Le défi démographique
Au-delà de l’essoufflement que connaît le secteur agricole français, la croissance démographique mondiale implique une hausse des besoins alimentaires dans le futur à laquelle il va falloir répondre. À l’horizon 2050, il faudra nourrir 9,7 milliards de personnes, alors même que c’est un tiers de la population mondiale qui vit encore actuellement en insécurité alimentaire. Les évolutions des modes de vie induites par la croissance des classes moyennes et de la population urbaine se traduisent par de nouveaux régimes et une diversification des habitudes alimentaires. C’est déjà le cas en France, et plus largement en Europe. La demande alimentaire est ainsi de plus en plus fragmentée par les nouvelles préférences et attentes des consommateurs : labels bio, production locale et qualité nutritionnelle sont autant de facteurs dont la croissance sera lourde de conséquences pour le secteur agroalimentaire.
Le défi climatique
Au défi d’une demande croissante et morcelée s’ajoute celui, majeur, du changement climatique. Notre agriculture est confrontée à des bouleversements de conditions de production inédits, et dont les effets sont déjà perceptibles sur les cycles agricoles. En France, les vendanges sont aujourd’hui plus précoces de 15 jours par rapport aux années 1990. De la même manière, les rendements du secteur ont vocation à être impactés : les pertes de récoltes liées aux sécheresses auraient déjà été multipliées par trois entre 1961 et 2018 au sein de l’UE. Sans mesures fortes pour lutter contre le dérèglement climatique, la moitié sud de l’Hexagone pourrait progressivement passer d’un climat méditerranéen à un climat plus aride, au détriment de certaines productions sensibles. Notre agriculture doit donc accélérer son adaptation aux effets du changement climatique. À titre d’exemple, l’augmentation des stress hydriques actuellement constatée impose une gestion plus durable de la ressource en eau. Plus encore, il revient au secteur agricole d’accélérer sa décarbonation. À l’origine de 19 % des émissions de gaz à effet de serre du pays, il s’agit du deuxième secteur le plus émetteur. Sa décarbonation est donc absolument nécessaire à l’atteinte des objectifs nationaux de lutte contre le réchauffement climatique et de neutralité carbone à l’horizon 2050.
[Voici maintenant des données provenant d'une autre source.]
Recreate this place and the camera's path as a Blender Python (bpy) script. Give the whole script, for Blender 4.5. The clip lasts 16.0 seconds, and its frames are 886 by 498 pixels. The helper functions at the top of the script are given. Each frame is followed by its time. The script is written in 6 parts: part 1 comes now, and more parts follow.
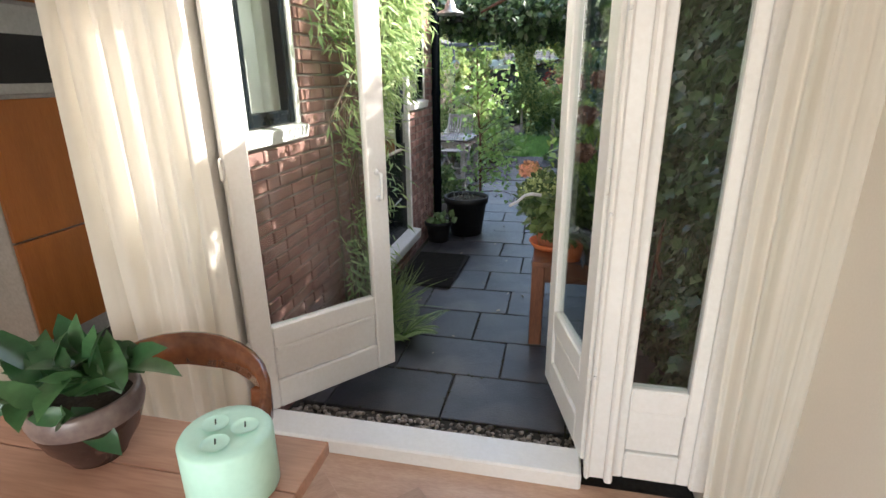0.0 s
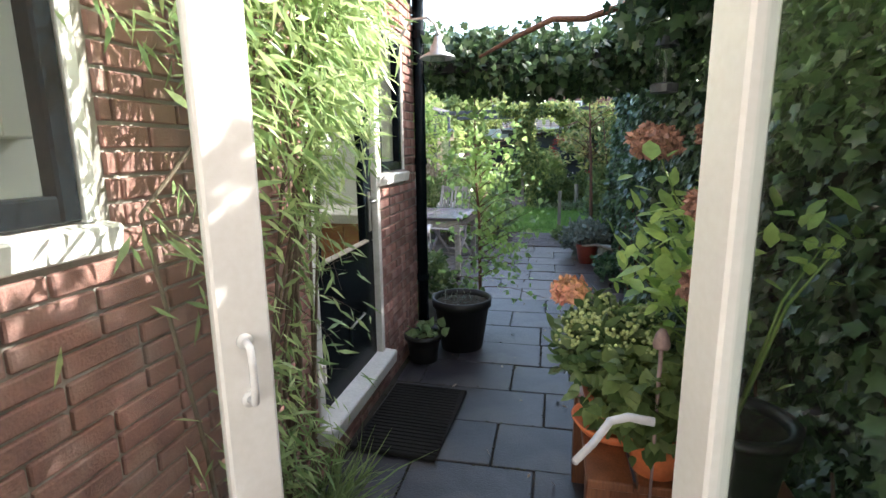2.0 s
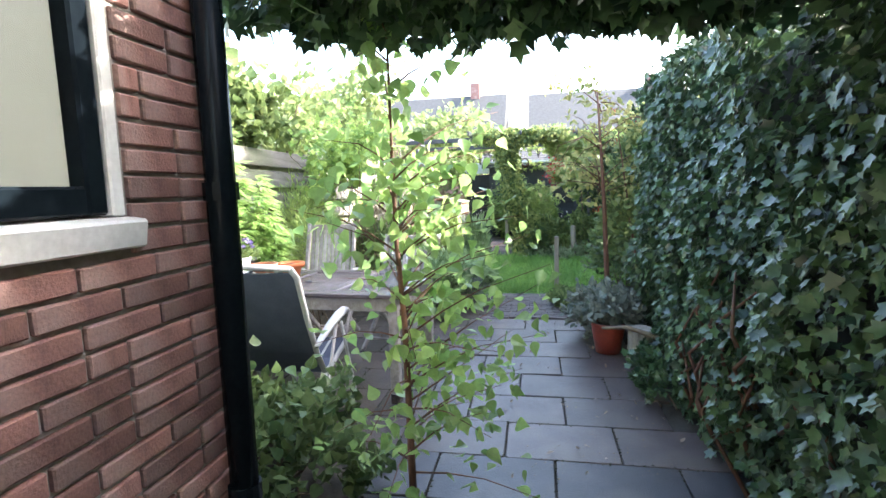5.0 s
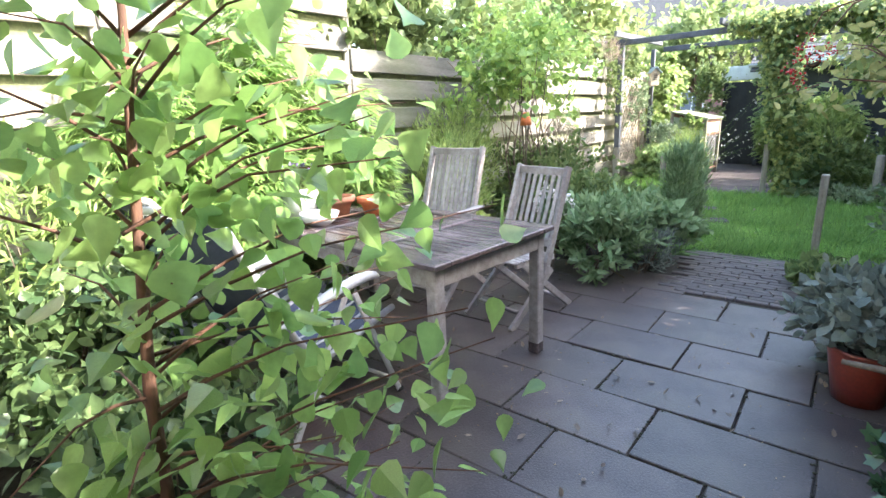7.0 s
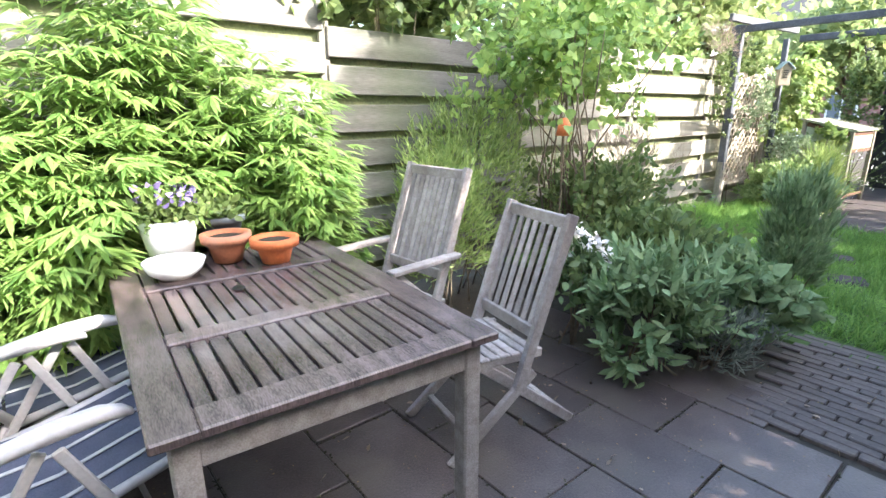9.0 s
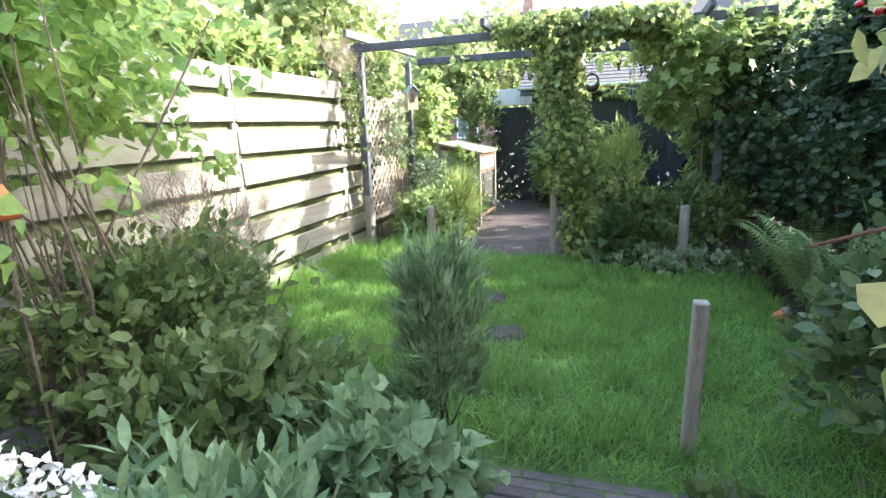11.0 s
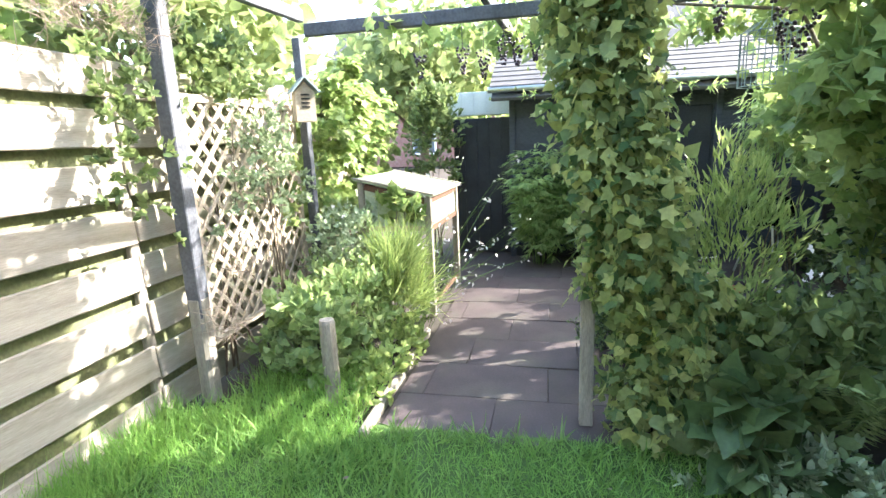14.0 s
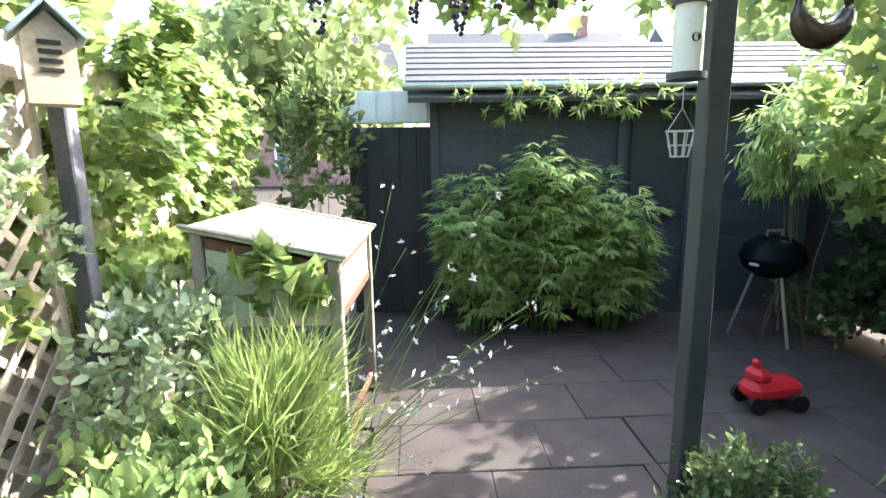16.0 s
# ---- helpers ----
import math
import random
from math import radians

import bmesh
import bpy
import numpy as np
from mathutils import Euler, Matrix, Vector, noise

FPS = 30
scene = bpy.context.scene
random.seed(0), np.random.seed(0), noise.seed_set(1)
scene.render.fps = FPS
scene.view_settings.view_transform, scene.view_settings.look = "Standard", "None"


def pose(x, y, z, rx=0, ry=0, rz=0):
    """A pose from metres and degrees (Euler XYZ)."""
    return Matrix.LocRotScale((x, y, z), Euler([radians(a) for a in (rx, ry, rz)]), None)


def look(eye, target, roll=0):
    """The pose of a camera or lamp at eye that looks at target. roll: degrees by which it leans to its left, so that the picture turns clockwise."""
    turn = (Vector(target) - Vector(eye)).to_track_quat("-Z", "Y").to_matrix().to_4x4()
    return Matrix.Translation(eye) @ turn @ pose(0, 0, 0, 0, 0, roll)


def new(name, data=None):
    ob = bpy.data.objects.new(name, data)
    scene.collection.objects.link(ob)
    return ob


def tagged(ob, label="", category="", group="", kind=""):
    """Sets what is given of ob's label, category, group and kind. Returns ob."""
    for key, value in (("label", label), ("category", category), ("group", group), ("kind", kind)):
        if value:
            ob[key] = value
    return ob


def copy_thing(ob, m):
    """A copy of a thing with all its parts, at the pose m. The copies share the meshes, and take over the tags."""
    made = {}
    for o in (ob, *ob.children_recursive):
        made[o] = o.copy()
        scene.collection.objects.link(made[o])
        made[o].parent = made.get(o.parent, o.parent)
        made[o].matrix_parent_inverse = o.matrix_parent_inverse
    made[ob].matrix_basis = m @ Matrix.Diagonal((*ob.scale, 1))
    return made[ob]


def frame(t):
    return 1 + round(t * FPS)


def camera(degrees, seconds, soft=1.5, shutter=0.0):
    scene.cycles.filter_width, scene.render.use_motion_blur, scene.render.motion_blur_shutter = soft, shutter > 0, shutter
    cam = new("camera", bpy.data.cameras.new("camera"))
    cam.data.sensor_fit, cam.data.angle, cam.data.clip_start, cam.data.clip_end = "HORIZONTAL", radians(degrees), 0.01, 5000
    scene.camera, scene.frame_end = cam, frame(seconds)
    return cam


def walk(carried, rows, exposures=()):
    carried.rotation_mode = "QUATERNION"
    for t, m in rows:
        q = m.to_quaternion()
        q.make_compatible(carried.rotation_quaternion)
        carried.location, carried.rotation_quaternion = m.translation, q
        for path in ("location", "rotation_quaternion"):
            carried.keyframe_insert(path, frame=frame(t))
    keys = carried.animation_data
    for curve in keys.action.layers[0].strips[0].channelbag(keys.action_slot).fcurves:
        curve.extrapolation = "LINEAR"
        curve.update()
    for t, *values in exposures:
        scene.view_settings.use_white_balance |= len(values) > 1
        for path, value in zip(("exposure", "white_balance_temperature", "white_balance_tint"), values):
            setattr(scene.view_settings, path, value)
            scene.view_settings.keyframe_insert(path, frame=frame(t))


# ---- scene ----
cam = camera(82.2, 16.0, soft=1.5)
PATH = [
    (0, (1.248, 2.058, 1.579), (0.838, 3.906, 0.935), -0.7),
    (0.5, (1.212, 2.32, 1.588), (0.802, 4.19, 1.008), -0.6),
    (1, (1.152, 2.652, 1.584), (0.734, 4.543, 1.082), -0.9),
    (1.5, (1.081, 3.026, 1.549), (0.667, 4.934, 1.113), -0.9),
    (2, (1.024, 3.462, 1.528), (0.612, 5.379, 1.135), -0.7),
    (2.5, (0.961, 3.834, 1.487), (0.548, 5.758, 1.124), -0.9),
    (3, (0.9, 4.211, 1.439), (0.533, 6.149, 1.11), -1.2),
    (3.5, (0.857, 4.622, 1.444), (0.554, 6.575, 1.138), -0.8),
    (4, (0.827, 5.03, 1.438), (0.557, 6.996, 1.19), -1.4),
    (4.2, (0.823, 5.212, 1.438), (0.558, 7.18, 1.206), -1.4),
    (6.3, (1.269, 6.985, 1.367), (0.369, 8.734, 1.007), -2.0),
    (6.5, (1.312, 7.119, 1.368), (0.307, 8.795, 0.943), -2.2),
    (7, (1.352, 7.484, 1.355), (0.129, 8.98, 0.839), -2.3),
    (7.2, (1.347, 7.624, 1.362), (0.051, 9.045, 0.814), -1.8),
    (7.5, (1.353, 7.826, 1.346), (-0.062, 9.126, 0.791), -2.2),
    (8, (1.304, 8.145, 1.368), (-0.237, 9.286, 0.799), -1.4),
    (8.5, (1.219, 8.51, 1.392), (-0.344, 9.623, 0.829), -0.5),
    (9, (1.117, 8.921, 1.405), (-0.375, 10.14, 0.868), -0.2),
    (9.5, (0.987, 9.364, 1.407), (-0.27, 10.83, 0.889), -0.1),
    (10, (0.879, 9.798, 1.421), (-0.078, 11.479, 0.913), -0.8),
    (10.2, (0.861, 9.991, 1.421), (-0.016, 11.718, 0.924), -1.4),
    (12.3, (0.531, 11.887, 1.556), (0.302, 13.821, 1.102), -1.6),
    (12.5, (0.524, 12.126, 1.543), (0.294, 14.06, 1.091), -2.0),
    (13, (0.422, 12.711, 1.547), (0.178, 14.643, 1.094), -2.2),
    (13.5, (0.291, 13.324, 1.542), (-0.042, 15.245, 1.097), -2.3),
    (14, (0.123, 13.89, 1.529), (-0.298, 15.798, 1.103), -2.5),
    (14.5, (-0.101, 14.45, 1.541), (-0.562, 16.353, 1.135), -2.6),
    (15, (-0.34, 14.962, 1.518), (-0.772, 16.877, 1.138), -2.4),
    (15.5, (-0.46, 15.396, 1.507), (-0.686, 17.348, 1.136), -1.5),
    (16, (-0.525, 15.791, 1.513), (-0.428, 17.754, 1.145), -0.9),
]
walk(cam, [(t, look(eye, target, roll)) for t, eye, target, roll in PATH],
     exposures=[(0, 2.75), (1.0, 2.82), (2.0, 2.85), (3.0, 3.12), (4.2, 3.58), (6.3, 3.5), (8.0, 3.36), (9.5, 3.3), (10.2, 3.35), (12.5, 3.3), (14.0, 3.6), (15.2, 3.45), (16.0, 3.45)])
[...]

Pour engager ce virage écologique, le secteur peut compter sur des atouts de taille : la Ferme France produit actuellement 20 % des énergies renouvelables de notre pays, une activité source de revenus pour nos agriculteurs grâce à la production de biocarburants (biodiesel, bioéthanol) ou de matériaux biosourcés. Par ailleurs, les sols agricoles possèdent un potentiel de stockage de carbone important. La France pourrait compenser près de 7 % du total de ses émissions de gaz à effet de serre en s’appuyant sur la capacité de stockage des sols agricoles. Pour cela, il conviendra de renforcer la lutte contre l’artificialisation des sols pour protéger les terres agricoles riches en carbone. Dans tous les cas, le secteur agricole aura un rôle primordial à jouer en matière de décarbonation dans les années à venir, rôle intimement lié à l’objectif de préservation de la biodiversité que le secteur doit poursuivre.
Le défi de l’opinion publique
La mise en place d’une réponse efficace à ces défis devra se faire dans un contexte inédit, marqué par de vives critiques à l’encontre de certaines pratiques du monde agricole et du mode de production dit "conventionnel". Certaines pratiques, autrefois acceptées, sont aujourd’hui considérées comme inacceptables par le grand public. Or, le mouvement national en faveur d’une accélération de la décarbonation de l’économie et la préoccupation croissante des citoyens pour le bien-être animal se heurtent au temps long des transitions dans le monde agricole. En mal de représentation à l’échelle nationale par rapport à son poids historique, le monde agricole perçoit de plus en plus ces critiques comme une forme d’"agribashing" qui ignore la difficulté des conditions de travail du secteur. Ainsi, la distance se creuse entre agriculture et reste de la société.